[Items from a data source]

|---|

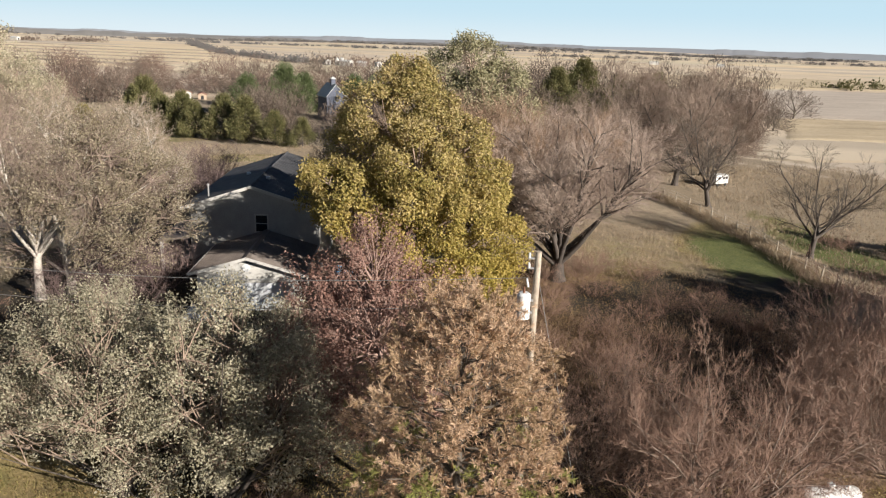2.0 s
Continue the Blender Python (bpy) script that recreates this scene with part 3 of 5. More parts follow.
def leafy_tree(seed, trunk, lobes, clumps, leaf, material, bark, twig_mat, stems=0, fill=0.0):
    """A tree whose leaves hang in clumps on the lobes of its crown.
    trunk: (height, radius); lobes: rows of (x, y, z, rx, ry, rz); clumps: (number, radius, stretch, lean towards the growth);
    leaf: (number per clump, length, width); stems: how many stems rise from the ground, 0 for one trunk; fill: share of clumps inside the lobes."""
    r = np.random.default_rng(seed)
    lob = np.array(lobes, float)
    H, R0 = trunk
    area = (lob[:, 3] * lob[:, 5]) ** 0.8
    count, cr, stretch, lean = clumps
    which = r.choice(len(lob), count * 3, p=area / area.sum())
    d = unit(r.normal(size=(count * 3, 3)) + np.array([0, 0, 0.25]))
    deep = np.where(r.random(count * 3) < fill, 0.35 + 0.4 * r.random(count * 3), 0.78 + 0.3 * r.random(count * 3))
    P = lob[which, :3] + d * lob[which, 3:] * deep[:, None]
    N = unit(d / lob[which, 3:])
    q = np.linalg.norm((P[:, None] - lob[None, :, :3]) / lob[None, :, 3:], axis=2)
    q[np.arange(len(P)), which] = 9
    ok = (q.min(1) > 0.72) & (P[:, 2] > 0.3)
    P, N, which = P[ok][:count], N[ok][:count], which[ok][:count]
    n = len(P)
    # wood
    if stems:
        a = np.arange(stems) * 2.4 + r.random(stems)
        root = np.stack([np.cos(a), np.sin(a), np.zeros(stems)], 1) * (0.15 + 0.55 * r.random((stems, 1)))
        root[:, 2] = -0.15
        goal = np.repeat(lob[:, :3], -(-stems // len(lob)), 0)[:stems] + r.normal(size=(stems, 3)) * 0.9
        limb = bend(root, goal, 0.5 + r.random(stems), 8, r, 0.35)
        limb_of = [np.flatnonzero(np.linalg.norm(goal - c, axis=1) < 2.6) for c in lob[:, :3]]
        wood = [tubes(limb, R0 * (0.6 + 0.6 * r.random((stems, 1))) * np.linspace(1, 0.28, 8)[None, :], 6)]
    else:
        shaft = polyline(np.array([[0, 0, -0.2]]), np.array([[0, 0, 1.0]]), np.array([H]), 12, 0, 0.035, r)
        wood = [tubes(shaft, R0 * (np.linspace(1, 0.18, 12) + np.r_[0.5, 0.1, np.zeros(10)])[None, :], 12)]
        out = np.hypot(lob[:, 0], lob[:, 1])
        z0 = np.clip(lob[:, 2] - 0.75 * out - 0.8, 0.16 * H, 0.9 * H)
        start = np.stack([np.interp(z0, shaft[0, :, 2], shaft[0, :, k]) for k in range(3)], 1)
        limb = bend(start, lob[:, :3], 0.10 * out, 8, r, 0.3)
        limb_of = [np.array([k]) for k in range(len(lob))]
        wood.append(tubes(limb, (R0 * 0.42 * (1 - 0.6 * z0 / H))[:, None] * np.linspace(1, 0.3, 8)[None, :], 6))
    pick = np.array([limb_of[w][r.integers(0, len(limb_of[w]))] if len(limb_of[w]) else r.integers(0, len(limb)) for w in which])
    f = 3 + r.integers(0, 5, n)
    fro = limb[pick, f]
    br = bend(fro, P, 0.12 * np.linalg.norm(P - fro, axis=1), 5, r, 0.12)
    fine_wood = tubes(br, np.tile(np.linspace(0.035, 0.010, 5), (n, 1)), 4)
    # leaves and twigs, clump by clump
    g = unit(unit(P - fro) + np.array([0, 0, 0.35]))
    axis = unit(N * (1 - lean) + g * lean)
    per, ll, lw = leaf
    size = (cr * (0.65 + 0.7 * r.random(n)))[:, None]
    k = 9
    e = unit(r.normal(size=(n, k, 3)))
    e = e + axis[:, None] * ((e * axis[:, None]).sum(2, keepdims=True) * (stretch - 1))
    tip = P[:, None] + e * size[:, None] * (0.6 + 0.5 * r.random((n, k, 1)))
    foot = P[:, None] - axis[:, None] * size[:, None] * 0.5 * stretch + 0.2 * e * size[:, None]
    thin = spikes(foot.reshape(-1, 3), tip.reshape(-1, 3), np.full(n * k, 0.009))
    e = unit(r.normal(size=(n, per, 3)))
    o = e * r.random((n, per, 1)) ** 0.4
    o = o + axis[:, None] * ((o * axis[:, None]).sum(2, keepdims=True) * (stretch - 1))
    c = (P[:, None] + o * size[:, None]).reshape(-1, 3)
    w = unit(np.repeat(N, per, 0) * 0.5 + e.reshape(-1, 3) * 0.55 + np.array([0, 0, 0.3]) + r.normal(size=(n * per, 3)) * 0.45)
    dd = unit(r.normal(size=(n * per, 3)) + np.repeat(axis, per, 0) * 0.6 * lean)
    sc = 0.65 + 0.7 * r.random(n * per)
    return mesh_of("trunk", wood, bark, True), mesh_of("twigwork", [fine_wood, thin], twig_mat), mesh_of("foliage", [blades(c, dd, w, ll * sc, lw * sc)], material)


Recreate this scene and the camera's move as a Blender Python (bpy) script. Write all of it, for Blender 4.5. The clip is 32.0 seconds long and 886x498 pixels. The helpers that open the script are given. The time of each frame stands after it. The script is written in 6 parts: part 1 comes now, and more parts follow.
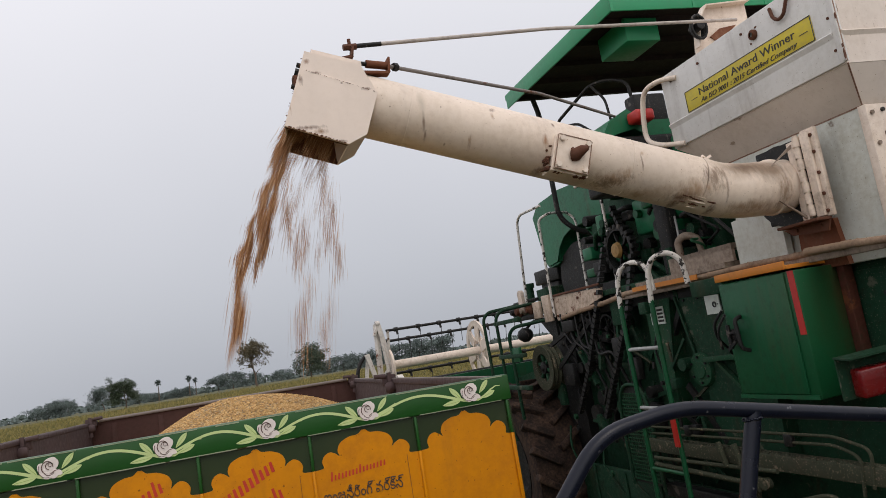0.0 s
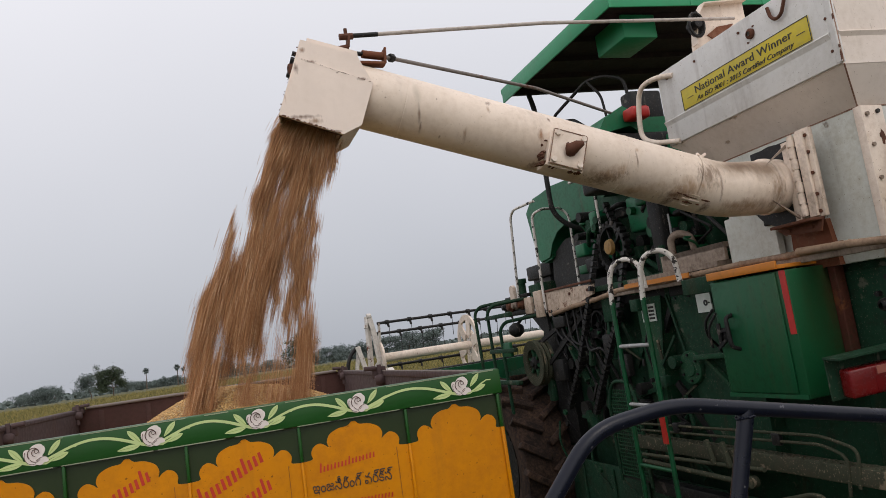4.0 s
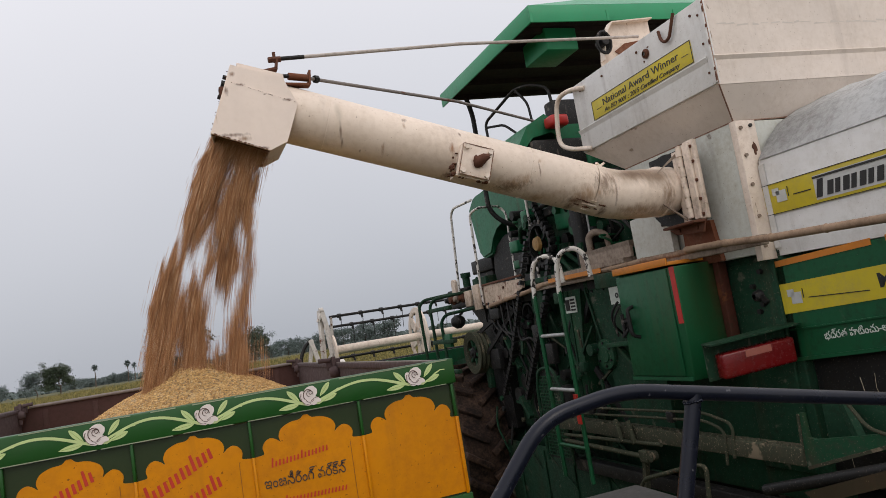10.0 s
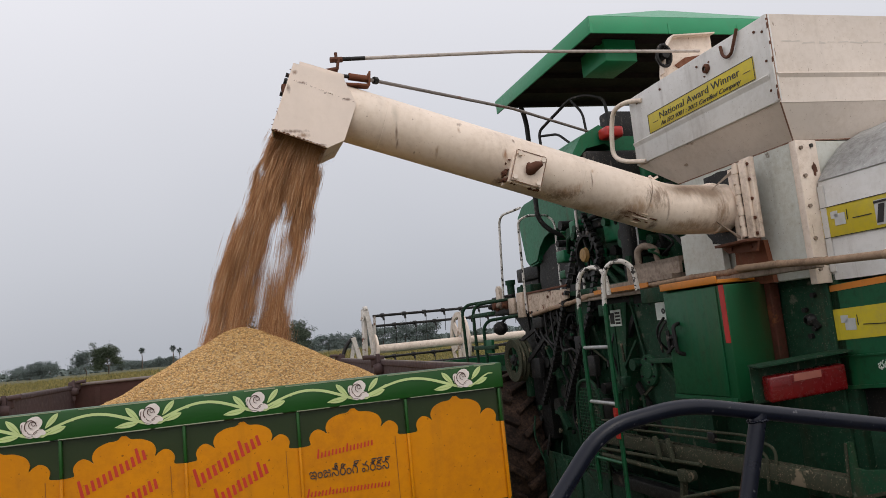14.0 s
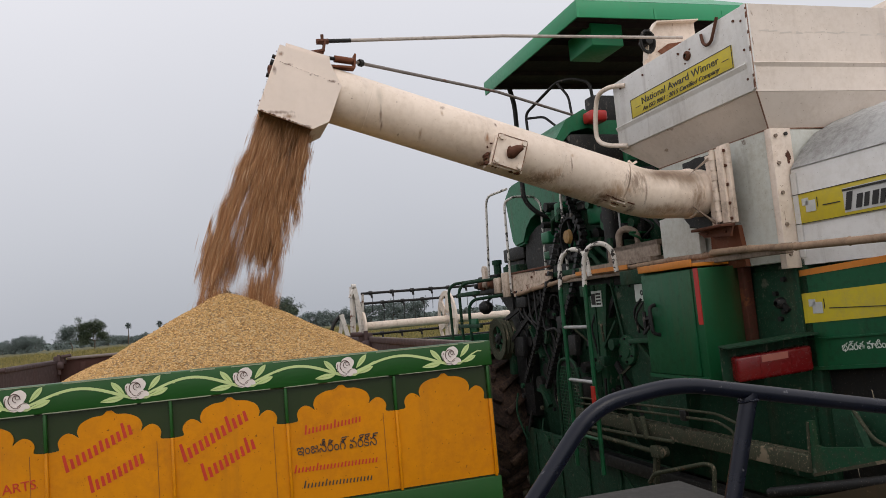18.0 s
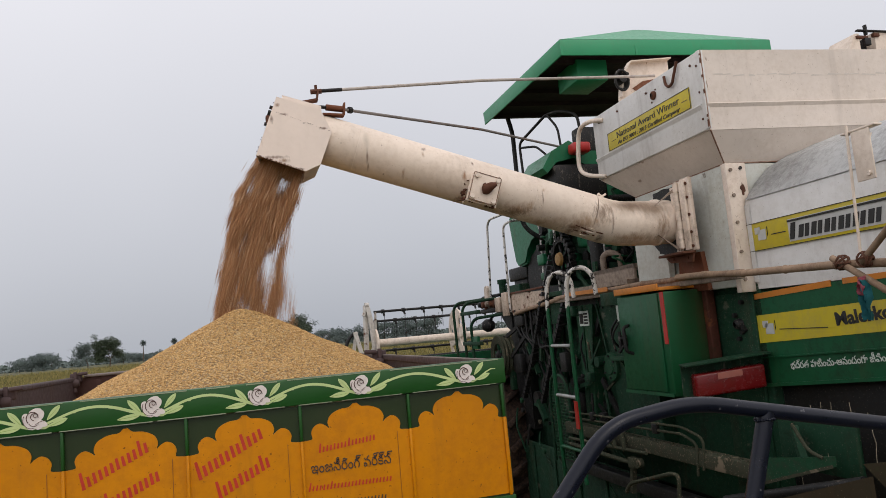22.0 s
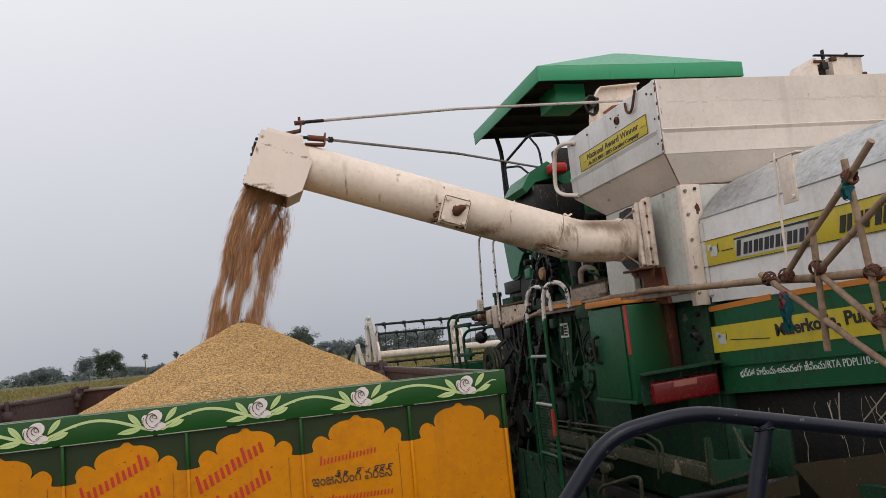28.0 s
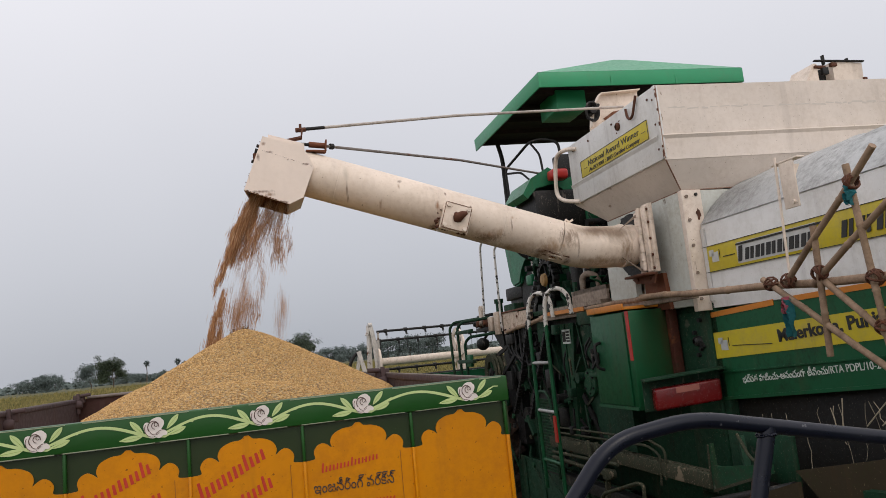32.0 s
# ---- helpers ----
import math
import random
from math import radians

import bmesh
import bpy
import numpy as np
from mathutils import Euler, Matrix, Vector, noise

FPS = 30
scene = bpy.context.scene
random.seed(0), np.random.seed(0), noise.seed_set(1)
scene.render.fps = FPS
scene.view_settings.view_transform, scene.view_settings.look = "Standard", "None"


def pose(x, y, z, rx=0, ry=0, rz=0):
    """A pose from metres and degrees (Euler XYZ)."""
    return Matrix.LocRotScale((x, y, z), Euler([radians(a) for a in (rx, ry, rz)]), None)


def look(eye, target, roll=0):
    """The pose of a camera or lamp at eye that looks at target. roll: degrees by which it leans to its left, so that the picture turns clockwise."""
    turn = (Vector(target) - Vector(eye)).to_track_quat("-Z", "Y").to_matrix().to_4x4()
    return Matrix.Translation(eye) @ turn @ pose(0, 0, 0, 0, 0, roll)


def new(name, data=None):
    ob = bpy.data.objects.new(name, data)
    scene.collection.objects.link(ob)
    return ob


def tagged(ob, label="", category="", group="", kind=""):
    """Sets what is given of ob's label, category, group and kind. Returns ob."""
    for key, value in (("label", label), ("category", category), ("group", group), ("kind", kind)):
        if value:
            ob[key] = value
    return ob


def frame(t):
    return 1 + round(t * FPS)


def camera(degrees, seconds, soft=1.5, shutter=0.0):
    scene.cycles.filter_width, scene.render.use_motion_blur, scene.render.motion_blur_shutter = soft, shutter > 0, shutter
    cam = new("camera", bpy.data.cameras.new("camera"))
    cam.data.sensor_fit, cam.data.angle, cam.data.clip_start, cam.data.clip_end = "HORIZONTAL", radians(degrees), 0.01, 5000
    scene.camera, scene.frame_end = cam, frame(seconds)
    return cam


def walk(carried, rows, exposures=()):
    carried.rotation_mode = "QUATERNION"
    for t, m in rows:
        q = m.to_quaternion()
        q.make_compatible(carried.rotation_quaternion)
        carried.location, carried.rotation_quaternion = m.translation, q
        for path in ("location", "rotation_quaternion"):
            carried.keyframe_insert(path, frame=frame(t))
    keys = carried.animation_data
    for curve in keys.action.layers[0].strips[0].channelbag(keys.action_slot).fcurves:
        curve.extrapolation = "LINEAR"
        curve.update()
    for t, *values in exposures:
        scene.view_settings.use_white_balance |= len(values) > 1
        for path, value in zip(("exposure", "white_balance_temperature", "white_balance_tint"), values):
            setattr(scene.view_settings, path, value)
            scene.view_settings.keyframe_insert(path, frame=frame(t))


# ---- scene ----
cam = camera(63.51, 32.0, soft=0.6, shutter=0.4)
# seconds, place, then yaw, pitch and roll of the hand-held camera
VIEW = [
    (0, -0.703, -2.170, 1.880, -13.41, 8.18, 9.18),
    (0.5, -0.703, -2.169, 1.880, -13.37, 8.18, 8.85),
    (1, -0.706, -2.168, 1.880, -13.45, 8.08, 8.57),
    (1.5, -0.707, -2.164, 1.879, -13.37, 7.96, 8.14),
    (2, -0.709, -2.166, 1.880, -13.48, 8.03, 8.06),
    (2.5, -0.709, -2.166, 1.880, -13.48, 8.11, 8.05),
    (3, -0.709, -2.163, 1.880, -13.62, 7.85, 7.82),
    (3.5, -0.708, -2.161, 1.880, -14.06, 7.65, 8.09),
    (5.5, -0.705, -2.158, 1.880, -14.45, 7.31, 8.15),
    (6, -0.705, -2.158, 1.879, -14.37, 7.35, 8.07),
    (6.5, -0.701, -2.151, 1.879, -15.34, 6.71, 8.22),
    (7, -0.708, -2.151, 1.879, -15.17, 7.16, 7.35),
    (7.5, -0.712, -2.149, 1.878, -15.24, 7.12, 6.84),
    (8, -0.713, -2.150, 1.878, -14.94, 7.22, 6.58),
    (8.5, -0.709, -2.140, 1.876, -15.60, 6.13, 6.77),
    (9, -0.707, -2.139, 1.876, -16.15, 5.83, 7.05),
    (9.5, -0.694, -2.142, 1.878, -17.84, 5.87, 8.85),
    (10, -0.692, -2.145, 1.878, -17.73, 6.25, 9.15),
    (10.5, -0.702, -2.141, 1.877, -17.30, 6.02, 7.80),
    (11, -0.720, -2.137, 1.878, -15.01, 6.48, 6.40),
    (11.5, -0.726, -2.132, 1.876, -14.59, 6.38, 5.41),
    (12, -0.726, -2.136, 1.876, -14.51, 6.74, 5.48),
    (12.5, -0.723, -2.138, 1.877, -14.51, 6.92, 5.59),
    (13, -0.724, -2.136, 1.877, -14.59, 6.86, 5.46),
    (13.5, -0.725, -2.134, 1.875, -14.52, 6.70, 5.19),
    (14, -0.723, -2.136, 1.876, -14.54, 6.97, 5.58),
    (14.5, -0.724, -2.136, 1.876, -14.70, 6.77, 5.50),
    (16.5, -0.729, -2.123, 1.873, -14.96, 5.69, 4.38),
    (17, -0.730, -2.122, 1.873, -14.88, 5.51, 4.07),
    (17.5, -0.730, -2.119, 1.872, -14.94, 5.06, 3.97),
    (18, -0.724, -2.119, 1.874, -15.54, 5.16, 5.00),
    (18.5, -0.727, -2.122, 1.875, -14.62, 6.07, 4.96),
    (19, -0.725, -2.123, 1.876, -14.54, 6.29, 5.30),
    (19.5, -0.728, -2.122, 1.874, -14.51, 6.31, 4.65),
    (20, -0.726, -2.124, 1.876, -14.48, 6.43, 5.00),
    (20.5, -0.725, -2.126, 1.877, -14.63, 6.69, 5.27),
    (21, -0.727, -2.127, 1.876, -14.33, 6.83, 5.12),
    (21.5, -0.726, -2.128, 1.877, -14.17, 6.93, 5.25),
    (22, -0.727, -2.126, 1.876, -14.47, 6.61, 5.07),
    (22.5, -0.725, -2.128, 1.877, -14.34, 6.92, 5.31),
    (23, -0.725, -2.129, 1.877, -14.30, 7.10, 5.45),
    (23.5, -0.723, -2.128, 1.877, -14.51, 7.14, 5.44),
    (24, -0.725, -2.128, 1.876, -14.55, 7.03, 5.31),
    (24.5, -0.724, -2.128, 1.876, -14.39, 7.04, 5.28),
    (25, -0.724, -2.129, 1.877, -14.42, 7.24, 5.44),
    (25.5, -0.724, -2.130, 1.876, -14.32, 7.36, 5.47),
    (27.5, -0.722, -2.129, 1.877, -14.32, 7.48, 5.50),
    (28, -0.723, -2.131, 1.876, -14.30, 7.51, 5.50),
    (28.5, -0.725, -2.129, 1.876, -14.38, 7.33, 5.22),
    (29, -0.723, -2.130, 1.877, -14.36, 7.49, 5.45),
    (29.5, -0.723, -2.132, 1.877, -14.30, 7.69, 5.46),
    (30, -0.723, -2.132, 1.877, -14.31, 7.70, 5.56),
    (30.5, -0.723, -2.132, 1.877, -14.51, 7.74, 5.33),
    (31, -0.723, -2.133, 1.876, -14.40, 7.94, 5.42),
    (31.5, -0.723, -2.134, 1.877, -14.21, 8.15, 5.57),
    (32, -0.723, -2.133, 1.877, -14.16, 8.00, 5.66),
]
walk(cam, [(t, pose(x, y, z, 90 + pitch, roll, yaw)) for t, x, y, z, yaw, pitch, roll in VIEW])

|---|

What to do:
Filter for "Python". Return all lines that hold it.

Reply to the task:
Continue the Blender Python (bpy) script that recreates this scene with part 3 of 5. More parts follow.
Recreate this scene and the camera's move as a Blender Python (bpy) script. Write all of it, for Blender 4.5. The clip is 32.0 seconds long and 886x498 pixels. The helpers that open the script are given. The time of each frame stands after it. The script is written in 6 parts: part 1 comes now, and more parts follow.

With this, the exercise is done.